_What to do_. Return the full material exactly.

_Material provided_.

-- begin --

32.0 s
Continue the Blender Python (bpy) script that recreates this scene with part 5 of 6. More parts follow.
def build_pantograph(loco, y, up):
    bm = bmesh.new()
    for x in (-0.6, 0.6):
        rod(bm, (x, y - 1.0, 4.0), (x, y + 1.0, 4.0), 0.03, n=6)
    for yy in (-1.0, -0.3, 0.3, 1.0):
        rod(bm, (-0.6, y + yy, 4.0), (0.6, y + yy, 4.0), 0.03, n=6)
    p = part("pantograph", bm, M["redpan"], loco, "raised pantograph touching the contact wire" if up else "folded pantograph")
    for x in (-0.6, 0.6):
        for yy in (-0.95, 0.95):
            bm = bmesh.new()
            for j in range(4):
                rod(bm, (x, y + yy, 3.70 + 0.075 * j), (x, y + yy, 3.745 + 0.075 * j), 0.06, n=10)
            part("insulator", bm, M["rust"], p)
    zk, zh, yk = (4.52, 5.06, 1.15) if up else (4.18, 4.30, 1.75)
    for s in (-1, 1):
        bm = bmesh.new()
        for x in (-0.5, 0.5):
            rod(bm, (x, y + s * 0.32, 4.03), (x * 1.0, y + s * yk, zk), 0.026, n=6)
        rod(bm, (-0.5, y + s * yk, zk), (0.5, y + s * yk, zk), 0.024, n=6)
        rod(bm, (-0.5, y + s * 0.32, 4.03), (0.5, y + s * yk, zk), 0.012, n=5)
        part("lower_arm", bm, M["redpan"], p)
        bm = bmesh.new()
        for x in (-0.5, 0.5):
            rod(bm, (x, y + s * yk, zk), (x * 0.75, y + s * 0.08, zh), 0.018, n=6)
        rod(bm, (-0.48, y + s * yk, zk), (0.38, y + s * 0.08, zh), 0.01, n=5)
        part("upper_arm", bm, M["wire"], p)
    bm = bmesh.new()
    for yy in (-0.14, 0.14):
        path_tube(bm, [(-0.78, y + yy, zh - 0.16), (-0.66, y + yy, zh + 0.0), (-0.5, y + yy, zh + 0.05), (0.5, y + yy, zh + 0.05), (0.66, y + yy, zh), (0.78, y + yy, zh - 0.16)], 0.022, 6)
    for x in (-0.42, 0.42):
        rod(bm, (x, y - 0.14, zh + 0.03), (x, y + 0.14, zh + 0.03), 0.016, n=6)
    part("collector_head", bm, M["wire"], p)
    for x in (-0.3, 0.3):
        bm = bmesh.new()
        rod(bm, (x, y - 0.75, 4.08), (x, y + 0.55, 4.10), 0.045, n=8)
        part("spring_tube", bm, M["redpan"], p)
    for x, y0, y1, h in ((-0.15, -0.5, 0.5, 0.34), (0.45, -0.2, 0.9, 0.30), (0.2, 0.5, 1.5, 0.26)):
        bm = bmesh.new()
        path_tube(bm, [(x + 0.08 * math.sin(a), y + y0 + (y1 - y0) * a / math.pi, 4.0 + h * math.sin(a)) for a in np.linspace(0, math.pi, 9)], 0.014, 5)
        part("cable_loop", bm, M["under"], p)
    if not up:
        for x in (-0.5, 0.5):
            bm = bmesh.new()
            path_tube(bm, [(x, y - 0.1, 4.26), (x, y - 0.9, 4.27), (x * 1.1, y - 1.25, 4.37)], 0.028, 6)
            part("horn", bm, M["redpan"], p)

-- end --

_Output below_.
32.0 s
Continue the Blender Python (bpy) script that recreates this scene with part 5 of 6. More parts follow.
def build_pantograph(loco, y, up):
    bm = bmesh.new()
    for x in (-0.6, 0.6):
        rod(bm, (x, y - 1.0, 4.0), (x, y + 1.0, 4.0), 0.03, n=6)
    for yy in (-1.0, -0.3, 0.3, 1.0):
        rod(bm, (-0.6, y + yy, 4.0), (0.6, y + yy, 4.0), 0.03, n=6)
    p = part("pantograph", bm, M["redpan"], loco, "raised pantograph touching the contact wire" if up else "folded pantograph")
    for x in (-0.6, 0.6):
        for yy in (-0.95, 0.95):
            bm = bmesh.new()
            for j in range(4):
                rod(bm, (x, y + yy, 3.70 + 0.075 * j), (x, y + yy, 3.745 + 0.075 * j), 0.06, n=10)
            part("insulator", bm, M["rust"], p)
    zk, zh, yk = (4.52, 5.06, 1.15) if up else (4.18, 4.30, 1.75)
    for s in (-1, 1):
        bm = bmesh.new()
        for x in (-0.5, 0.5):
            rod(bm, (x, y + s * 0.32, 4.03), (x * 1.0, y + s * yk, zk), 0.026, n=6)
        rod(bm, (-0.5, y + s * yk, zk), (0.5, y + s * yk, zk), 0.024, n=6)
        rod(bm, (-0.5, y + s * 0.32, 4.03), (0.5, y + s * yk, zk), 0.012, n=5)
        part("lower_arm", bm, M["redpan"], p)
        bm = bmesh.new()
        for x in (-0.5, 0.5):
            rod(bm, (x, y + s * yk, zk), (x * 0.75, y + s * 0.08, zh), 0.018, n=6)
        rod(bm, (-0.48, y + s * yk, zk), (0.38, y + s * 0.08, zh), 0.01, n=5)
        part("upper_arm", bm, M["wire"], p)
    bm = bmesh.new()
    for yy in (-0.14, 0.14):
        path_tube(bm, [(-0.78, y + yy, zh - 0.16), (-0.66, y + yy, zh + 0.0), (-0.5, y + yy, zh + 0.05), (0.5, y + yy, zh + 0.05), (0.66, y + yy, zh), (0.78, y + yy, zh - 0.16)], 0.022, 6)
    for x in (-0.42, 0.42):
        rod(bm, (x, y - 0.14, zh + 0.03), (x, y + 0.14, zh + 0.03), 0.016, n=6)
    part("collector_head", bm, M["wire"], p)
    for x in (-0.3, 0.3):
        bm = bmesh.new()
        rod(bm, (x, y - 0.75, 4.08), (x, y + 0.55, 4.10), 0.045, n=8)
        part("spring_tube", bm, M["redpan"], p)
    for x, y0, y1, h in ((-0.15, -0.5, 0.5, 0.34), (0.45, -0.2, 0.9, 0.30), (0.2, 0.5, 1.5, 0.26)):
        bm = bmesh.new()
        path_tube(bm, [(x + 0.08 * math.sin(a), y + y0 + (y1 - y0) * a / math.pi, 4.0 + h * math.sin(a)) for a in np.linspace(0, math.pi, 9)], 0.014, 5)
        part("cable_loop", bm, M["under"], p)
    if not up:
        for x in (-0.5, 0.5):
            bm = bmesh.new()
            path_tube(bm, [(x, y - 0.1, 4.26), (x, y - 0.9, 4.27), (x * 1.1, y - 1.25, 4.37)], 0.028, 6)
            part("horn", bm, M["redpan"], p)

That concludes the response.